• Goal
Retype the data that follows line by line, exactly, and leave its pictures out.

• Data excerpt
———
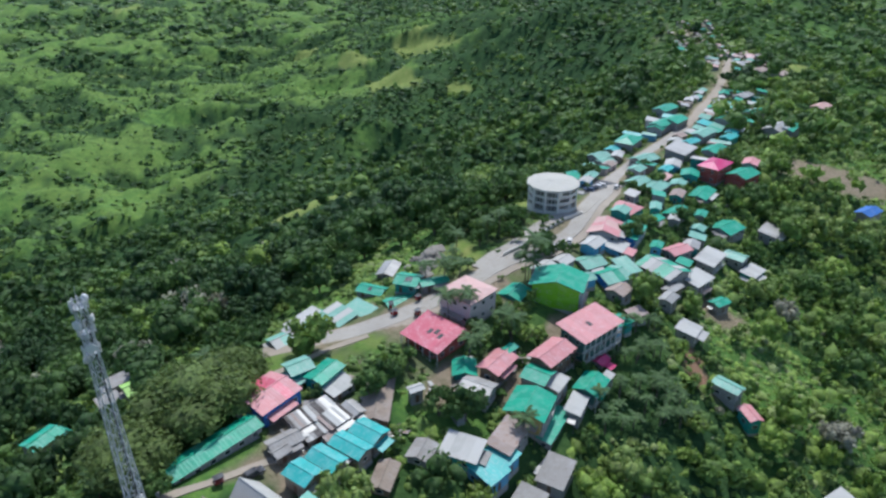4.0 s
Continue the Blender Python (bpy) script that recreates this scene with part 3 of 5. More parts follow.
def house(x, y, z, w, d, angle, h, roof="gable", rc="teal", wc="grey", patch="", detail=2, name="house", words="", stilts=False, door_side=0, rise=None, over=0.45, off=0.0, glazed=None, skylights=0, gallery=(), end_wall=""):
    """A village house: w by d under the eaves, walls h high over z, plinth or posts down to the ground."""
    if roof == "gablex":
        roof, w, d, angle = "gable", d, w, angle + 90
    elif roof == "gable" and d > w:
        w, d, angle = d, w, angle + 90
    if detail < 2:
        z = min(max(z, gz(x, y) - 0.3), gz(x, y) + 1.6)
    m = pose(x, y, z, 0, 0, angle)
    label = words or f"{WALL_WORDS[wc]} house with {ROOF_WORDS[rc]} {roof} roof"
    ob = root(name, m, label, name.replace("_", " "), "village houses" if name == "house" else "")
    FOOT.append((x, y, 0.55 * max(w, d) + 0.6, 0.5 * min(w, d)))
    W, D = w - 2 * over, d - 2 * over  # walls stand back from the eaves
    W, D = max(W, 0.6 * w), max(D, 0.6 * d)
    if gallery and detail > 1:
        D -= 1.3 * sum(1 for q in gallery if q % 2 == 0)
        W -= 1.3 * sum(1 for q in gallery if q % 2 == 1)
    colours = [rc] * 5
    if rc == "patch":
        colours = ["grey", "zinc", "white", "white", "rust", "sooty"]
    elif patch:
        colours = [rc] * 3 + [patch] * 2
    low = min(gz(x + a * math.cos(radians(angle)) - b * math.sin(radians(angle)), y + a * math.sin(radians(angle)) + b * math.cos(radians(angle))) for a in (-w / 2, w / 2) for b in (-d / 2, d / 2)) - z
    low = min(low, 0) - 0.5
    k = rise if rise is not None else {"gable": 0.31, "hip": 0.36, "shed": 0.14, "flat": 0.0}[roof]
    wide = 2.4 if detail > 1 else 6.0
    half, r = d / 2, k * d / 2
    floor = 0.0
    if stilts:
        floor = 0.7
        for a in (-W / 2 + 0.1, 0, W / 2 - 0.1):
            for b in (-D / 2 + 0.1, D / 2 - 0.1):
                part("post", boxed(a - 0.09, b - 0.09, low, a + 0.09, b + 0.09, floor), WOODPOST, ob)
    else:
        part("plinth", boxed(-W / 2 - 0.08, -D / 2 - 0.08, low, W / 2 + 0.08, D / 2 + 0.08, 0.15), PLINTH, ob)
    # walls
    bm = bmesh.new()
    x0, x1, y0, y1 = -W / 2, W / 2, -D / 2, D / 2
    if roof == "gable":
        peak = h + r - 0.06
        ya, yb = off * half, half * (1 - off)  # the ridge may stand off the middle
        prof = [(y0, floor), (y1, floor), (y1, h + r * (half - D / 2) / yb - 0.03), (ya, peak), (y0, h + r * (half - D / 2) / (half + ya) - 0.03)]
    elif roof == "shed":
        a, b = h + k * (half - D / 2), h + k * (half + D / 2)
        prof = [(y0, floor), (y1, floor), (y1, b - 0.03), (y0, a - 0.03)]
    else:
        prof = [(y0, floor), (y1, floor), (y1, h), (y0, h)]
    va, vb = [bm.verts.new((x0, p, q)) for p, q in prof], [bm.verts.new((x1, p, q)) for p, q in prof]
    n = n_prof = len(prof)
    for i in range(n):
        bm.faces.new((va[i], vb[i], vb[(i + 1) % n], va[(i + 1) % n]))
    bm.faces.new(va[::-1])
    bm.faces.new(vb)
    bmesh.ops.recalc_face_normals(bm, faces=bm.faces[:])
    part("wall", bm, WALLS[wc], ob)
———
• Exercise solution
4.0 s
Continue the Blender Python (bpy) script that recreates this scene with part 3 of 5. More parts follow.
def house(x, y, z, w, d, angle, h, roof="gable", rc="teal", wc="grey", patch="", detail=2, name="house", words="", stilts=False, door_side=0, rise=None, over=0.45, off=0.0, glazed=None, skylights=0, gallery=(), end_wall=""):
    """A village house: w by d under the eaves, walls h high over z, plinth or posts down to the ground."""
    if roof == "gablex":
        roof, w, d, angle = "gable", d, w, angle + 90
    elif roof == "gable" and d > w:
        w, d, angle = d, w, angle + 90
    if detail < 2:
        z = min(max(z, gz(x, y) - 0.3), gz(x, y) + 1.6)
    m = pose(x, y, z, 0, 0, angle)
    label = words or f"{WALL_WORDS[wc]} house with {ROOF_WORDS[rc]} {roof} roof"
    ob = root(name, m, label, name.replace("_", " "), "village houses" if name == "house" else "")
    FOOT.append((x, y, 0.55 * max(w, d) + 0.6, 0.5 * min(w, d)))
    W, D = w - 2 * over, d - 2 * over  # walls stand back from the eaves
    W, D = max(W, 0.6 * w), max(D, 0.6 * d)
    if gallery and detail > 1:
        D -= 1.3 * sum(1 for q in gallery if q % 2 == 0)
        W -= 1.3 * sum(1 for q in gallery if q % 2 == 1)
    colours = [rc] * 5
    if rc == "patch":
        colours = ["grey", "zinc", "white", "white", "rust", "sooty"]
    elif patch:
        colours = [rc] * 3 + [patch] * 2
    low = min(gz(x + a * math.cos(radians(angle)) - b * math.sin(radians(angle)), y + a * math.sin(radians(angle)) + b * math.cos(radians(angle))) for a in (-w / 2, w / 2) for b in (-d / 2, d / 2)) - z
    low = min(low, 0) - 0.5
    k = rise if rise is not None else {"gable": 0.31, "hip": 0.36, "shed": 0.14, "flat": 0.0}[roof]
    wide = 2.4 if detail > 1 else 6.0
    half, r = d / 2, k * d / 2
    floor = 0.0
    if stilts:
        floor = 0.7
        for a in (-W / 2 + 0.1, 0, W / 2 - 0.1):
            for b in (-D / 2 + 0.1, D / 2 - 0.1):
                part("post", boxed(a - 0.09, b - 0.09, low, a + 0.09, b + 0.09, floor), WOODPOST, ob)
    else:
        part("plinth", boxed(-W / 2 - 0.08, -D / 2 - 0.08, low, W / 2 + 0.08, D / 2 + 0.08, 0.15), PLINTH, ob)
    # walls
    bm = bmesh.new()
    x0, x1, y0, y1 = -W / 2, W / 2, -D / 2, D / 2
    if roof == "gable":
        peak = h + r - 0.06
        ya, yb = off * half, half * (1 - off)  # the ridge may stand off the middle
        prof = [(y0, floor), (y1, floor), (y1, h + r * (half - D / 2) / yb - 0.03), (ya, peak), (y0, h + r * (half - D / 2) / (half + ya) - 0.03)]
    elif roof == "shed":
        a, b = h + k * (half - D / 2), h + k * (half + D / 2)
        prof = [(y0, floor), (y1, floor), (y1, b - 0.03), (y0, a - 0.03)]
    else:
        prof = [(y0, floor), (y1, floor), (y1, h), (y0, h)]
    va, vb = [bm.verts.new((x0, p, q)) for p, q in prof], [bm.verts.new((x1, p, q)) for p, q in prof]
    n = n_prof = len(prof)
    for i in range(n):
        bm.faces.new((va[i], vb[i], vb[(i + 1) % n], va[(i + 1) % n]))
    bm.faces.new(va[::-1])
    bm.faces.new(vb)
    bmesh.ops.recalc_face_normals(bm, faces=bm.faces[:])
    part("wall", bm, WALLS[wc], ob)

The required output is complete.